Teresa Rosiles is all smiles when it comes to family, work, life | ParkRecord.com

Teresa Rosiles is all smiles when it comes to family, work, life

Steve Phillips, Record contributing writer

Teresa Rosiles likes to help people. She does it all day long. If you’ve ever been stuck in a long checkout line at the Kimball Junction Smith’s Food and Drug store and forced by time to use the u-scan machines, chances are she’s helped you too. That’s her station most of the time. You’d recognize her by the smile.

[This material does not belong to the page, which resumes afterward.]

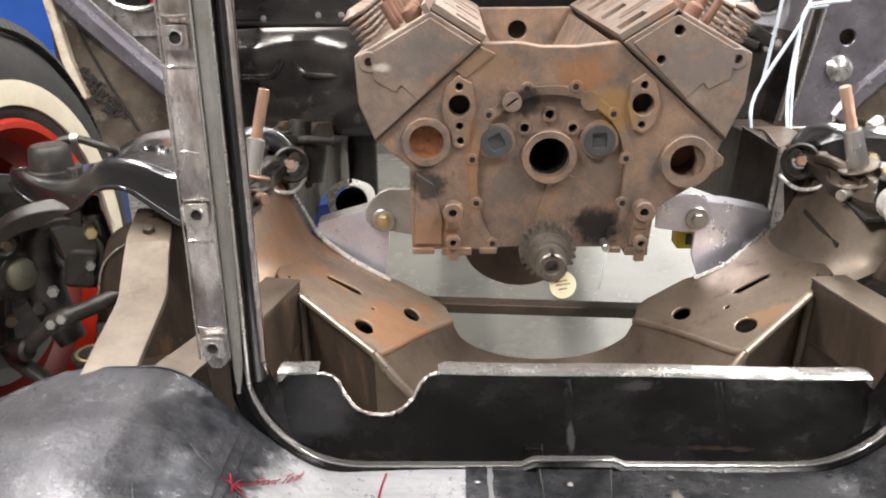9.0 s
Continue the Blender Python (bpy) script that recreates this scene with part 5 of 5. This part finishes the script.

She knows how most people feel about the u-scans. "Sure the machines can be irritating, but that’s because most people don’t try to understand them," she defends. "They assume the machine is going to work by itself. The older people say, ‘I can’t do this!’ I say if you can work a cell phone or a computer you can work the u-scan. It really isn’t that much different."

The 24-year-old Coalville resident, who describes herself as outgoing, trusting and, most importantly for frustrated scanners, understanding, has worked at the store since she was a senior in high school, seven years now. Rosiles says she enjoys her job.

"It’s a fun place to work and I really like the people I work with. We all think the same ‘you go to work and you have fun.’ I like the customers too — well, most of them," says Rosiles. "A few of them can get kind of snooty and mean and I don’t like that. To them I just say, ‘be nice.’"

Rosiles was born in Guanajuato, Mexico and moved to Utah with her parents when she was just three years old. The family settled in Hoytsville. She has an older brother, Leo, and a younger brother, "Ub" [pronounced you-bee]. "We have a lot of family in Mexico," she says. "I went there with my parents once when I was 10 years old and stayed for a month, and again when I was 15, but I haven’t been back since. My parents go down to visit about every year."

She attended North Summit High School in Coalville, graduating in 1999. "I wasn’t the best student. I just went to school and got it over with. My idea of homework was Nintendo," she jokes.

Rosiles met her husband, Rico, just out of high school. "He came into the store with his roommate," she recounts. "A lot of guys came into the store and talked to me, but he was the only one I really actually liked." The two were married two years later. They have a daughter, Alondra, who is four years old.

The young couple lives in Coalville with her parents and brothers. "Two years ago my father bought this big house there and we all just moved in. We are a pretty close family and we couldn’t be happier," says Rosiles.

"I lived in the Park City area for two years, at Kimball Junction and at Prospector," she says. "I enjoyed living there because if I needed something at 2 a.m., I could go to the store. In Coalville, if you don’t have what you need before 9 p.m. then that’s it."

"But I have to say I prefer Coalville," Rosiles continues. "It’s a nice little town, kind of hidden, not as busy as Park City. Almost everybody knows everybody, and there’s hardly anything bad happening. It’s nice to live in a calm, tranquil place," she explains.

Rosiles is the family’s self-appointed photographer. "I like to take pictures of about everything," she says. "I need to remodel my bedroom soon because I have a whole wall covered with pictures of my daughter."

She also likes to photograph landscapes. "Sometimes I’ll find a high place and take a picture looking down on Park City or the mountains. I like the changing seasons, especially all the colors of summer and fall," says Rosiles.

While she loves to look at and photograph snow, Rosiles says she hates to be out in it. "I hate having to pump my own gas in the winter, especially in a blizzard when it’s freezing cold," she complains. "I’ll let my car go until I absolutely have to fill it. I think they should have attendants to do that like in Mexico. You just give them a tip and go on your way. No need to be out in the cold."

Rosiles is definitely not an outdoor enthusiast. She laughs when asked if she likes to camp out. "The only place I’d camp out is in a hotel," she quips.

The young mother enjoys a comfortable lifestyle with her family. "My favorite thing to do is to sleep in with my daughter," says Rosiles. "I work a lot of late shifts and I’m kind of a night owl, so I’m rarely up before 10 a.m."

Rosiles says she’s happy with her life in Summit County. "Work is fun and I have a good family life. That’s all I need."


Age 24; husband Rico; daughter Alondra is four years old.

Favorite food: Anything Italian (but don’t tell her mother). "I love the Olive Garden."

Favorite music: Anything but country. She’s likes Daddy Yankee, a Puerto Rican reggae/rap artist.

No pets. "I had three fish one time, but they drowned each other really!"